If any line begins with the string "From ", either the Quoted-Printable or Base64 MIME encoding MUST be applied, and if Quoted-Printable is used, at least one of the characters in the string "From " MUST be encoded

It should be mentioned that this encoding may only be done to the comment section of the address. Preferably with an example in some appendix. There have been implementations out in the wild that have done something else thinking it's okay, but it's not okay. Encoding the local part is NOT standardized or defined.

From: Exämple <exämple@exämple.com> - ✔️

From: =?UTF-8?Q?Ex=C3=A4mple?= <exämple@exämple.com> - ✔️

From: =?UTF-8?Q?Ex=C3=A4mple?= <exämple@xn--exmple-cua.com> - ✔️

From: =?UTF-8?Q?Ex=C3=A4mple_=3Cex=C3=A4mple=40ex=C3=A4mple=2Ecom=3E?= -

From: =?UTF-8?Q?Ex=C3=A4mple?= <=?UTF-8?Q?ex=C3=A4mple?=@exämple.com> -

While the domain can be represented using the A-label, the local part can not. The first example is the nicest to look at and should be preferred, especially considering that all the other valid examples all still need 8BITMIME.

Quoted-Printable or Base64 MIME encoding MUST be applied

This section should also specify that if anything is encoded, it has to be UTF-8 encoded. (See the following section where that's kinda important.)

Everything else, especially outside of UTF-8 ranges, must not be allowed (not just ignored). Not only would this prevent exploiting any hash collisions (signature systems that still use SHA-1 somewhere). It would also prevent any potential mismatch between what is displayed to the user and what is taken as an input to the signature algorithm. These differences can occur both in the case of poor string handling or UI elements only displaying valid UTF-8 codepoints.

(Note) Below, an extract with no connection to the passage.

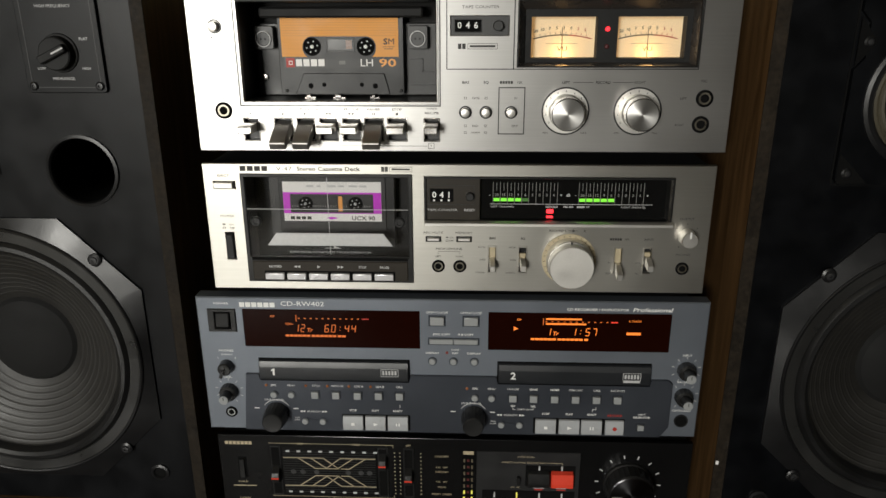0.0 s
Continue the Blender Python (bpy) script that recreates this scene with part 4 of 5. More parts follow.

[...] the top-level subpart has a From header field, and its addr-spec matches the addr-spec in the message's From header field

All of the previous kind-of boils down to actually making it possible to compare if these addresses match. But there should be an extra section to explicitly mandate:

a) that A-labels and U-labels of the same domain must be considered equivalent

b) that QP-encoded, base64-encoded and plain UTF-8 of the same header must be considered equivalent

TL;DR: It should be a core design principle that the default encoding must be UTF-8 and default representation should be 8-bit and not QP/B64, if it is not pure ASCII. If compatibility with legacy systems is needed, any QP/B64 representation should still use UTF-8. Different representations of the same thing should be mandated to function as expected and equivalent.